8 March 2024

IWD shines a light on Taekwondo’s commitment to gender parity

On International Women's Day, we celebrate the remarkable achievements of women across the globe, while also advocating for greater gender equality in all spheres of life.

In this spirit, Taekwondo emerges as a shining example of inclusivity and accessibility within the realm of combat sports. Australian Taekwondo takes immense pride in its involvement in a global Taekwondo community that champions inclusivity and gender equality.

Unlike many other sports, Taekwondo stands out for its commitment to gender parity. Men and women train together, compete side-by-side, vie for equal prize money in the same events, and offer able body and para disciplines.
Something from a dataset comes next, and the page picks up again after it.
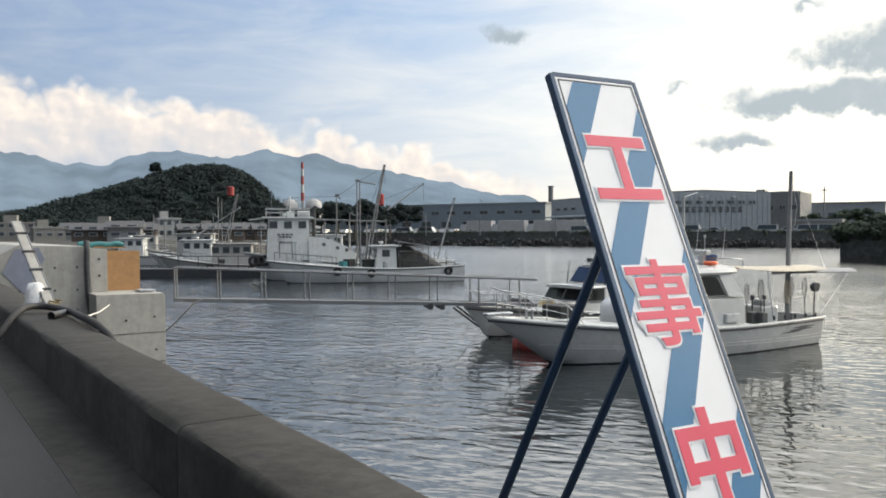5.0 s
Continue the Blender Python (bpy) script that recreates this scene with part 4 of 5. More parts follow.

Notably, Taekwondo made history by achieving gender balance among referees at the Olympic Games in Rio 2016, setting a precedent for other sports to follow. Additionally, initiatives such as allowing the wearing of the hijab under headgear have played a pivotal role in fostering greater female participation.

In Australia, the journey towards gender equality in Taekwondo has been a transformative one. Despite historical underrepresentation, significant strides have been made to broaden access and opportunities for women and girls at all levels of the sport.

Today, the landscape of Australian Taekwondo is witnessing tangible progress, with women increasingly occupying roles that were traditionally male-dominated.

Within the National Pathways Program, women coaches now make up 40% of the coaching cohort, reflecting a concerted effort to support and empower female coaches through professional development programs like the AIS' Elevate Coach Program.

The 2023 Cadet World Championships marked a milestone with equal representation of men and women in National Team support staff roles, signaling a commitment to inclusive leadership structures.

The growing influence of women extends beyond coaching to officiating, with 35% of Australian referees participating in national and international competitions being women. Moreover, women constitute 36% of accredited Australian Taekwondo coaches, further exemplifying their increasing presence and impact within the sport and martial art.

Recognising the importance of female representation, the Australian Taekwondo Board is mandated to uphold a minimum of 40% female representation in accordance with its Constitution. These efforts are reflected in the demographic makeup of Australian Taekwondo, where women account for almost 40% of competition members.

In a poignant demonstration of solidarity and support, Australian Taekwondo, in collaboration with the Australian government and the Oceania Taekwondo Union, facilitated the safe transfer of eight taekwondo athletes fleeing Afghanistan in 2021. This act underscores our commitment to inclusivity, compassion, and standing up for what is right on a global scale.

These achievements, as well as others, were formally recognised by World Taekwondo in 2023, when Australian Taekwondo was crowned the leading Member National Association in diversity, equity and inclusion at the World Taekwondo 2023 Gala Awards in Manchester.

We extend our gratitude to our community for championing gender equity and collaborating with us to empower more women and girls to pursue leadership roles in Taekwondo, and the steadfast leaders whose mentorship and inspiration have paved the way for others.